◆ **TASK INSTRUCTIONS**
Below is a listing; reproduce each line of it exactly.
——————————
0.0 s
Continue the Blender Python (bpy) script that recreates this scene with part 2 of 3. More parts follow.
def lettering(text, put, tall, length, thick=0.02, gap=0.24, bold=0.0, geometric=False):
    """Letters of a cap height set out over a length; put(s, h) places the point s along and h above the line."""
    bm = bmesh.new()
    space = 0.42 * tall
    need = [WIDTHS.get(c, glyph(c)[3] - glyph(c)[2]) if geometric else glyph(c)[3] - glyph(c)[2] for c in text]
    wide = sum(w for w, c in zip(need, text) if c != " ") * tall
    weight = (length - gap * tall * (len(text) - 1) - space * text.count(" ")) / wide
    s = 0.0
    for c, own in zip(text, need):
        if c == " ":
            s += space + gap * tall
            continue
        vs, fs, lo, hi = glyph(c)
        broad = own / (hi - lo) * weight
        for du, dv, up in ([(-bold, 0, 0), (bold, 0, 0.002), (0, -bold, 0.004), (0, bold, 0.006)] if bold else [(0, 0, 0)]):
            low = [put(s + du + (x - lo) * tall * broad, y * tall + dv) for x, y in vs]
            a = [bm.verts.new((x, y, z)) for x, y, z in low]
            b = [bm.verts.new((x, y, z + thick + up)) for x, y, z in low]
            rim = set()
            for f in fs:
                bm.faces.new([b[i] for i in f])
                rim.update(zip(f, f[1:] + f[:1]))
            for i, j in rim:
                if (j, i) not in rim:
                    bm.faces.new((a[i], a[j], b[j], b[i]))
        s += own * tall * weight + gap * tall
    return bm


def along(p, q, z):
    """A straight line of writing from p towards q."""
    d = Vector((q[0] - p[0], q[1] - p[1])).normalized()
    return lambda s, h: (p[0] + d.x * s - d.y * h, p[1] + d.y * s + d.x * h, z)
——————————
◆ **ANSWER**
0.0 s
Continue the Blender Python (bpy) script that recreates this scene with part 2 of 3. More parts follow.
def lettering(text, put, tall, length, thick=0.02, gap=0.24, bold=0.0, geometric=False):
    """Letters of a cap height set out over a length; put(s, h) places the point s along and h above the line."""
    bm = bmesh.new()
    space = 0.42 * tall
    need = [WIDTHS.get(c, glyph(c)[3] - glyph(c)[2]) if geometric else glyph(c)[3] - glyph(c)[2] for c in text]
    wide = sum(w for w, c in zip(need, text) if c != " ") * tall
    weight = (length - gap * tall * (len(text) - 1) - space * text.count(" ")) / wide
    s = 0.0
    for c, own in zip(text, need):
        if c == " ":
            s += space + gap * tall
            continue
        vs, fs, lo, hi = glyph(c)
        broad = own / (hi - lo) * weight
        for du, dv, up in ([(-bold, 0, 0), (bold, 0, 0.002), (0, -bold, 0.004), (0, bold, 0.006)] if bold else [(0, 0, 0)]):
            low = [put(s + du + (x - lo) * tall * broad, y * tall + dv) for x, y in vs]
            a = [bm.verts.new((x, y, z)) for x, y, z in low]
            b = [bm.verts.new((x, y, z + thick + up)) for x, y, z in low]
            rim = set()
            for f in fs:
                bm.faces.new([b[i] for i in f])
                rim.update(zip(f, f[1:] + f[:1]))
            for i, j in rim:
                if (j, i) not in rim:
                    bm.faces.new((a[i], a[j], b[j], b[i]))
        s += own * tall * weight + gap * tall
    return bm


def along(p, q, z):
    """A straight line of writing from p towards q."""
    d = Vector((q[0] - p[0], q[1] - p[1])).normalized()
    return lambda s, h: (p[0] + d.x * s - d.y * h, p[1] + d.y * s + d.x * h, z)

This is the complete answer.